> _STATED TASK_
Repeat the data that follows, word for word, without the images.
>>>>
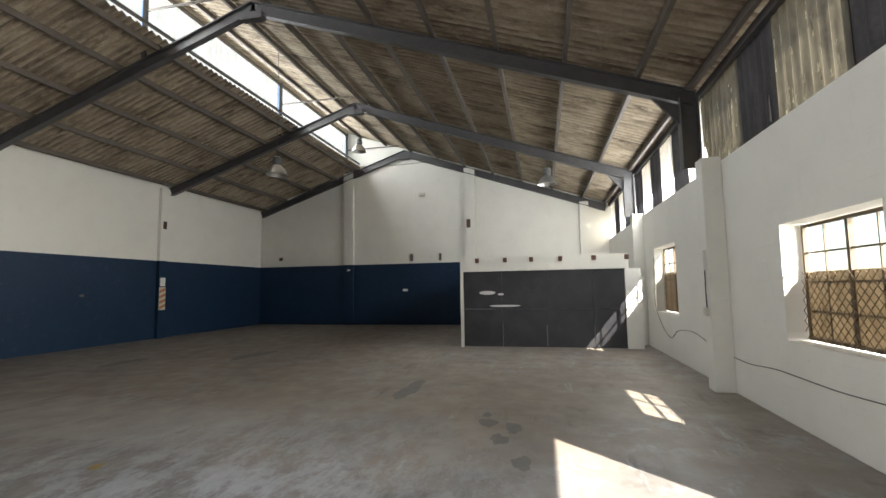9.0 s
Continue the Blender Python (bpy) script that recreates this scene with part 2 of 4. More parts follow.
    c = mixc(nt, math_of(nt, "MULTIPLY", noise_of(nt, 7, 0.64, 0.72, 8, 0.7, shift=21), 0.5), c, (0.32, 0.31, 0.29))
    c = mixc(nt, math_of(nt, "MULTIPLY", noise_of(nt, 2.2, 0.62, 0.75, 5, 0.6, shift=31), 0.6), c, (0.06, 0.055, 0.05))
    nt.links.new(c, bsdf.inputs["Base Color"])
    rr = nt.nodes.new("ShaderNodeMapRange")
    rr.inputs[3].default_value, rr.inputs[4].default_value = 0.34, 0.62
    nt.links.new(noise_of(nt, 2.5, 0.3, 0.7, 6), rr.inputs[0])
    nt.links.new(rr.outputs[0], bsdf.inputs["Roughness"])
    bump_to(nt, bsdf, noise_of(nt, 18, 0.2, 0.8, 8, 0.7), 0.2, 0.006)
    return m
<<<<
> _ANSWER IN FULL_
9.0 s
Continue the Blender Python (bpy) script that recreates this scene with part 2 of 4. More parts follow.
    c = mixc(nt, math_of(nt, "MULTIPLY", noise_of(nt, 7, 0.64, 0.72, 8, 0.7, shift=21), 0.5), c, (0.32, 0.31, 0.29))
    c = mixc(nt, math_of(nt, "MULTIPLY", noise_of(nt, 2.2, 0.62, 0.75, 5, 0.6, shift=31), 0.6), c, (0.06, 0.055, 0.05))
    nt.links.new(c, bsdf.inputs["Base Color"])
    rr = nt.nodes.new("ShaderNodeMapRange")
    rr.inputs[3].default_value, rr.inputs[4].default_value = 0.34, 0.62
    nt.links.new(noise_of(nt, 2.5, 0.3, 0.7, 6), rr.inputs[0])
    nt.links.new(rr.outputs[0], bsdf.inputs["Roughness"])
    bump_to(nt, bsdf, noise_of(nt, 18, 0.2, 0.8, 8, 0.7), 0.2, 0.006)
    return m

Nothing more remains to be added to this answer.